__Raw data__:
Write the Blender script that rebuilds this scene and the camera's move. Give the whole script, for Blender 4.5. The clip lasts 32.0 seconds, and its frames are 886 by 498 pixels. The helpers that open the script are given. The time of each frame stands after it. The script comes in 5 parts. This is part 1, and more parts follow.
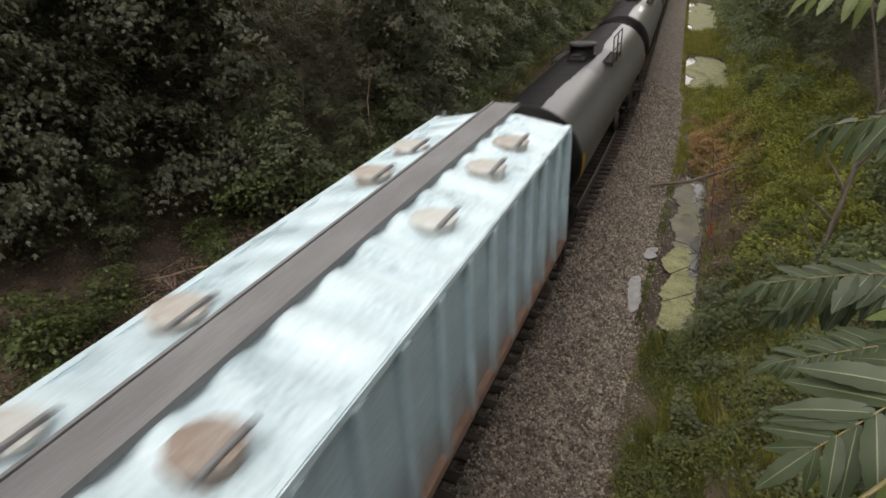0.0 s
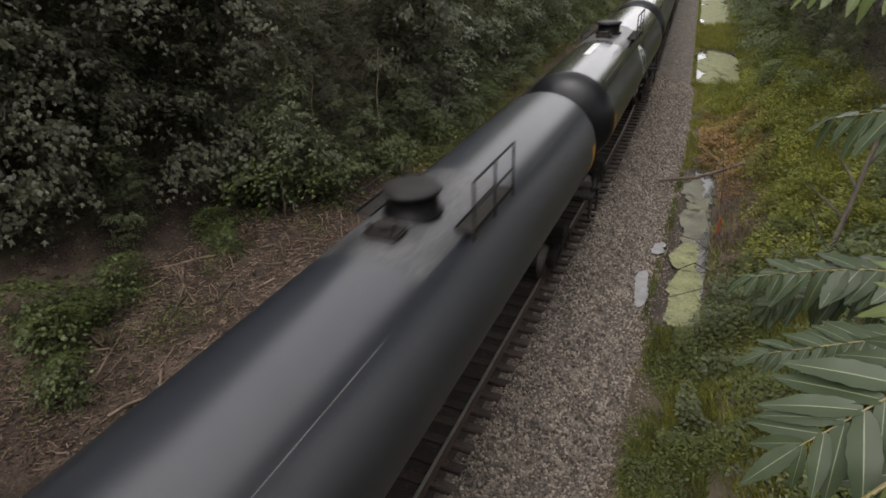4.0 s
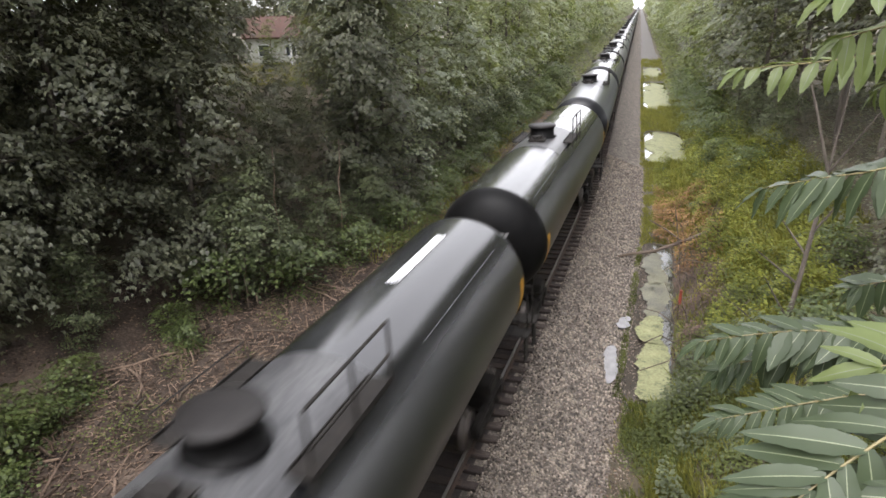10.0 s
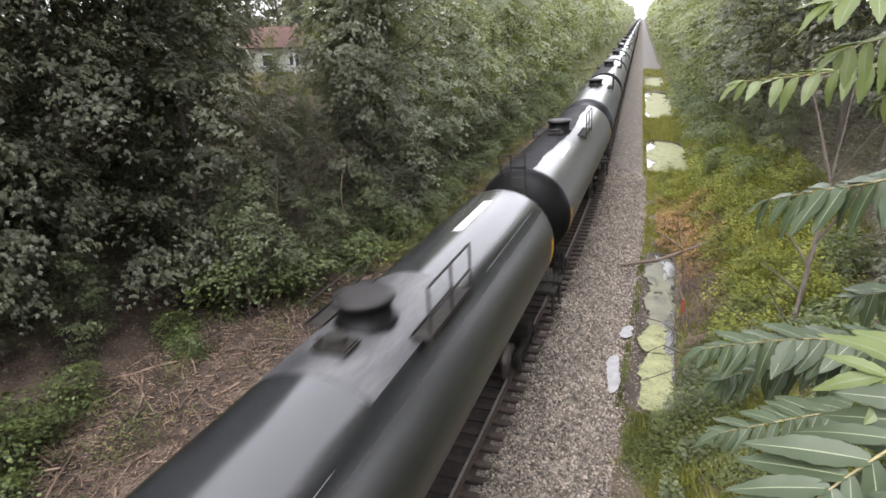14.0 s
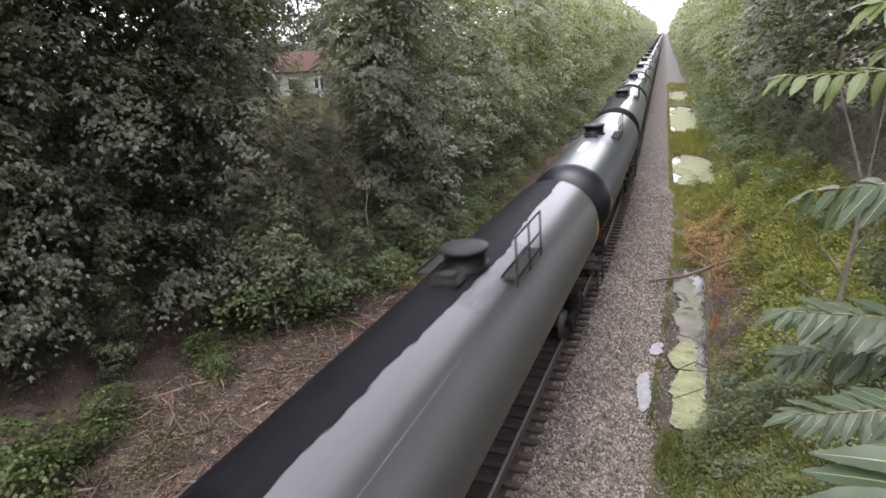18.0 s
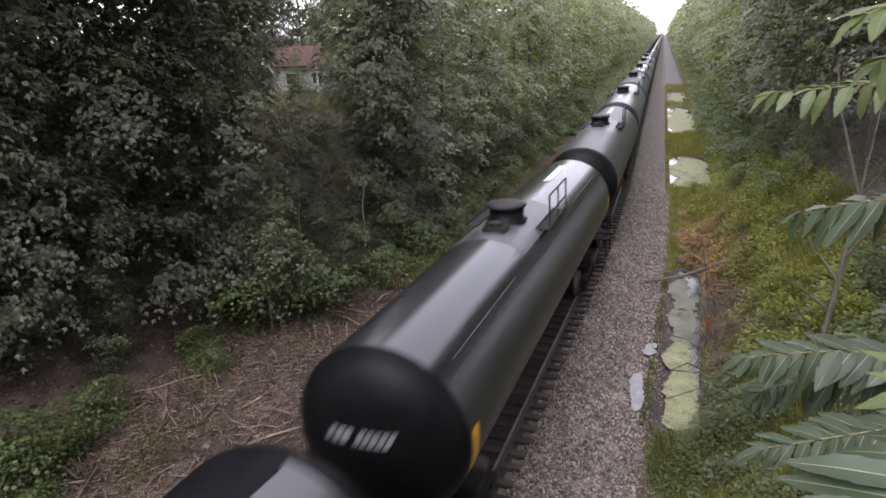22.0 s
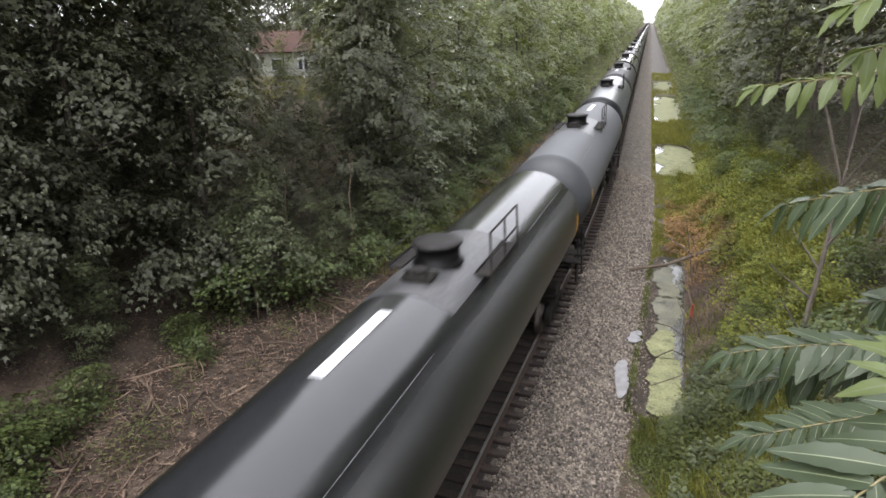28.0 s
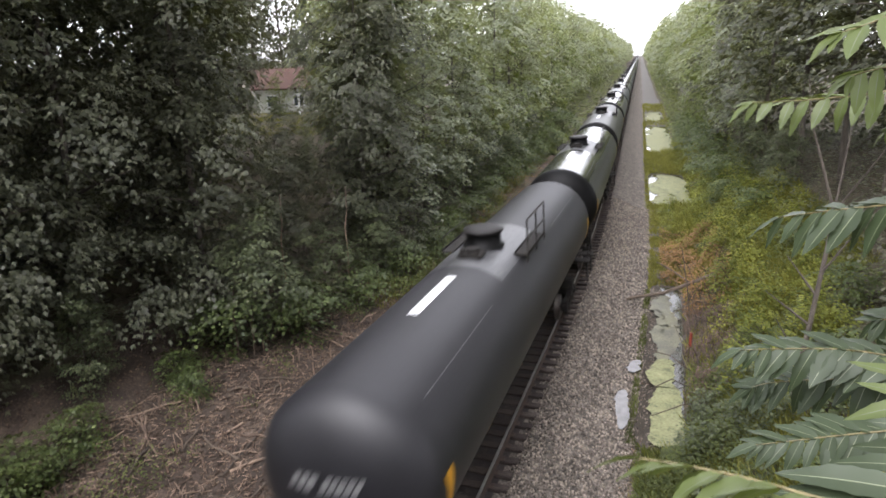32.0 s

__Task description__: Repeat the data in full and exactly. Omit pictures.

__The reply__:
Write the Blender script that rebuilds this scene and the camera's move. Give the whole script, for Blender 4.5. The clip lasts 32.0 seconds, and its frames are 886 by 498 pixels. The helpers that open the script are given. The time of each frame stands after it. The script comes in 5 parts. This is part 1, and more parts follow.
0.0 s
4.0 s
10.0 s
14.0 s
18.0 s
22.0 s
28.0 s
32.0 s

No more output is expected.